The importance of research when exporting overseas

Arek Estall was marketing manager at language services company Wolfestone and now runs his own marketing agency, helping businesses grow their revenues in the UK and abroad.

Countries like the UK and the US are finding it increasingly difficult to grow, burdened by national debt and mature markets.   Meanwhile, emerging markets are growing, and fast. Not just China and India, but also in Africa, home to seven of the top 10 fastest growing countries, where demand for new products is growing at an electrifying rate.

In other words, there’s never been a better time to explore the potential of overseas markets.

Taking advantage of growth abroad

We might not know much about many of the countries that are the fastest growing – with Mozambique and Tanzania two of the countries on the list – but they definitely know about us.

In fact, in some industries such as luxury fashion, the share of international searches for British brands is 62.5 per cent.

Brand Britain is big abroad.  Some companies such as ASOS have already taken advantage and are reaping the rewards.

In 2011, ASOS CEO Nick Robertson announced that he was disappointed with sales growth in the UK and the company began to target the foreign market. They translated their site into most major languages, opening them up to a large percentage of internet users.  They also invested heavily in marketing and promotion.

In 2011-12 UK retail sales rose 26 per cent to £137.6 million, while overseas sales increased 39 per cent to £214.7 million.  ASOS’s overseas sales now account for nearly twice the value of their domestic sales.

B&Q has joined ASOS in expanding abroad by establishing itself as the number one DIY brand in China and Tesco is now the biggest retailer in Thailand.

But it’s not just big brands taking advantage of growth abroad.

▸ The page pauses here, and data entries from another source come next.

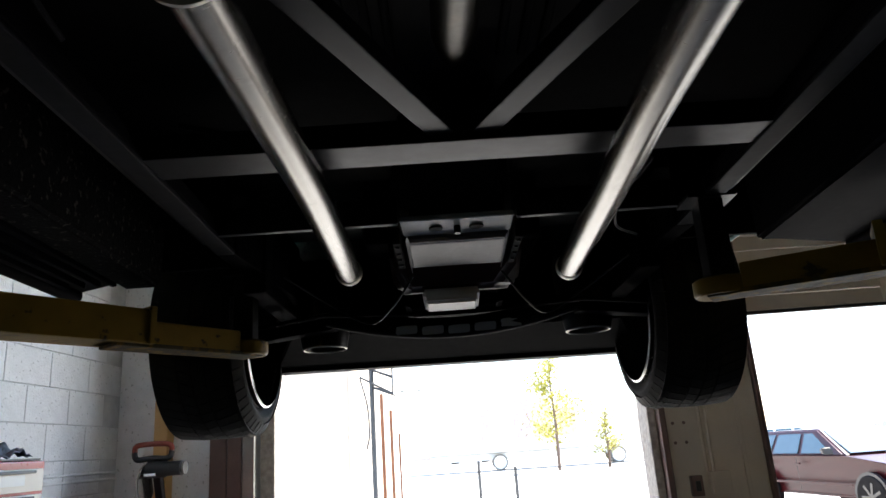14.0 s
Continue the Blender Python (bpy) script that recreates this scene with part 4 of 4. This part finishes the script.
part("blade_guard", tube([(sx - 0.05, sy - 0.02, 1.36), (sx - 0.035, sy - 0.02, 1.36)], 0.11, 40), CHROME, saw, "bright metal blade guard")
part("blade", tube([(sx - 0.044, sy - 0.02, 1.35), (sx - 0.041, sy - 0.02, 1.35)], 0.125, 60), BARE, saw)
part("trim", box(sx - 0.03, sx + 0.05, sy - 0.09, sy - 0.05, 1.40, 1.42, 0.005), CHROME, saw)
hose = thing("air_hose", (-1.8, 6.2, 1.6), "short black hose hanging beside the door", "hose")
part("tube", tube(smooth_path([(-1.80, 6.38, 2.0), (-1.82, 6.30, 1.92), (-1.90, 6.28, 1.82), (-1.94, 6.28, 1.77)]), 0.012, 10), PLASTIC, hose)
part("nozzle", tube([(-1.94, 6.28, 1.77), (-1.955, 6.28, 1.74)], 0.017, 10), BARE, hose)
for z in (1.44, 1.40):
    cd = tagged(link("wall_conduit", tube([(WALL_X + 0.012, 4.5, z), (WALL_X + 0.012, 6.38, z)], 0.009, 8), BLOCKWALL), "painted conduit along the block wall", "conduit")

# hooked work lamp over the rear axle
wl = thing("work_lamp", (WORK[0], WORK[1], WORK[2] + 0.05), "small caged work lamp hooked under the truck bed", "work lamp")
part("handle", tube([(WORK[0], WORK[1], WORK[2] + 0.05), (WORK[0], WORK[1], WORK[2] + 0.165)], 0.014, 12), PLASTIC, wl)
for k in range(4):
    a = math.pi / 2 * k
    part("cage_wire", tube(smooth_path([(WORK[0] + 0.015 * math.cos(a), WORK[1] + 0.015 * math.sin(a), WORK[2] + 0.05), (WORK[0] + 0.045 * math.cos(a), WORK[1] + 0.045 * math.sin(a), WORK[2]), (WORK[0] + 0.005 * math.cos(a), WORK[1] + 0.005 * math.sin(a), WORK[2] - 0.06)]), 0.0015, 6), BARE, wl)

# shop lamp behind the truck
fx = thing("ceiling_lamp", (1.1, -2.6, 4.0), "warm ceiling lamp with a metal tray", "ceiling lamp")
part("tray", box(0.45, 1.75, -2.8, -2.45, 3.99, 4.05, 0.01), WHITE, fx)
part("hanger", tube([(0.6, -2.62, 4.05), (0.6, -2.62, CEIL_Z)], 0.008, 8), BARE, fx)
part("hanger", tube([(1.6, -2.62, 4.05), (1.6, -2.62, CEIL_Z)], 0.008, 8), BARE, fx)

# ---- outside ----
nb = thing("block_building", (-5.5, 17, 0), "tan concrete block building across the yard", "building")
part("wall", box(-9.5, -2.16, 14.0, 22, -0.3, 6.0, 0.01), FAR, nb, smooth=False)
for row in range(18):
    for k in range(6):
        xb = -2.37 - 0.4 * k - (0.2 if row % 2 else 0.0)
        part("block", box(xb - 0.197, xb + 0.197, 13.993, 14.0, 0.5 + row * 0.2, 0.694 + row * 0.2, 0.002, seg=1), FAR, nb, smooth=False)
part("corner_trim", box(-2.16, -2.10, 13.98, 14.1, -0.3, 6.0, 0.01), BEIGE, nb, smooth=False)
part("parapet", box(-9.6, -2.06, 13.94, 22.1, 6.0, 6.2, 0.02), BEIGE, nb, smooth=False)

hp = thing("basketball_hoop", (-2.0, 17.5, 0), "dark steel basketball hoop on a pole", "basketball hoop")
part("pole", tube([(-1.99, 17.5, -0.35), (-1.99, 17.5, 3.62)], 0.055, 14), POLE, hp)
for z0, z1 in ((3.6, 3.35), (3.22, 2.98)):
    part("arm", tube([(-1.99, 17.5, z0), (-1.42, 17.4, z1)], 0.03, 10), POLE, hp)
part("brace", tube(smooth_path([(-2.25, 17.5, 3.45), (-2.1, 17.5, 2.8), (-2.08, 17.5, 2.2), (-2.14, 17.5, 1.9)]), 0.02, 8), POLE, hp)
part("brace", tube([(-2.25, 17.5, 3.45), (-1.42, 17.4, 2.98)], 0.025, 8), POLE, hp)
part("backboard", box(-1.41, -1.37, 16.5, 18.3, 2.95, 4.0, 0.01), WHITE, hp, "white backboard seen on edge")
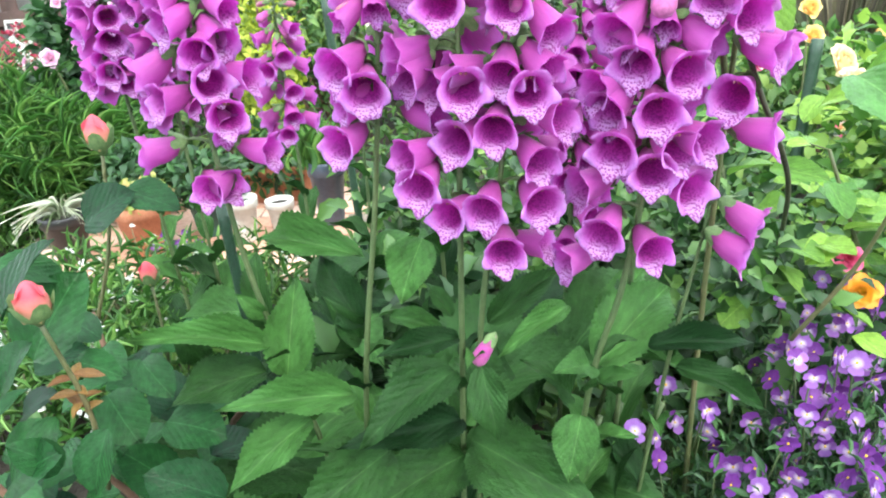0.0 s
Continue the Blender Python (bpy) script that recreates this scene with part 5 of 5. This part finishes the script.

Software entrepreneur Jonathan Horley has grown his business in several countries, and says being based in the UK alone is no longer an option.

“When I set up the business, I had the intention to start as I meant to go on – building an international business,” explains Horley. “International sales now account for over a third of my turnover and growing, just through having an online presence in several key European markets.”

The importance of research and development

While Tesco is the biggest retailer in Thailand, it has also failed in the US, Japan and India recently due to misunderstanding the target customers.

The key is success abroad is to tailor your products for the new market, something French brand Danone did well when expanding into Russia.  When launching their biotic yoghurts in Russia, they took the advice of market research and added a hint of garlic to the mix because, according to Russian customs, adding garlic to yoghurt protects you from getting the flu.  They increased their turnover in Russia by 5 per cent in 2012.

You can read more about research and development through Open to Export’s article on getting started in market research and its guidelines for conducting it.

Language is also key

Electrolux went to the US market with the slogan “nothing sucks like an Electrolux”, completely unaware of the American slang that implied a very different meaning to what they intended.

Osram tried selling lightbulbs in Poland and wondered why they weren’t making any progress.  They then realised Osram means “to poo on” in Polish.

In 2009, HSBC had to spend US$10 million on a rebranding campaign after the slogan “Assume Nothing” was translated for several markets as “Do Nothing”.

For more information read this article on the role of translation in entering new markets.

So what’s the answer?

Research, research and more research.  It’s all about understanding and responding to consumer tastes in your target market, which may be very different to your customers back home. The value of finding out what customers in your target market want before you start cannot be overstated.

We mentioned earlier that B&Q is now China’s largest home retailer.  But the story didn’t start well – B&Q nearly pulled out of China because of lack of demand.

They had followed the same format as the UK stores, concentrating on DIY, thinking they could replicate the success.  The problem was Chinese consumers didn’t actually like DIY.  After years of making their own furniture, they wanted someone else to do it for them!

So B&Q went back to the drawing board and repackaged their offering from scratch.  They developed a product range of bathrooms, kitchens and furniture with a “design and decoration” package, sending a tradesman with the order to install the products for the customers.

They are now the biggest home retailer in China but they could have saved a lot of embarrassment and money by getting it right first time.

If some of the companies mentioned had done an in-country review, they may have realised they needed to translate more than just their web site.  A proper trans-creation process will flag up these potential issues and ensure maximum impact.

Get your offering right

The moral of the story is to never assume anything.  Research your market, research their tastes and get your message right.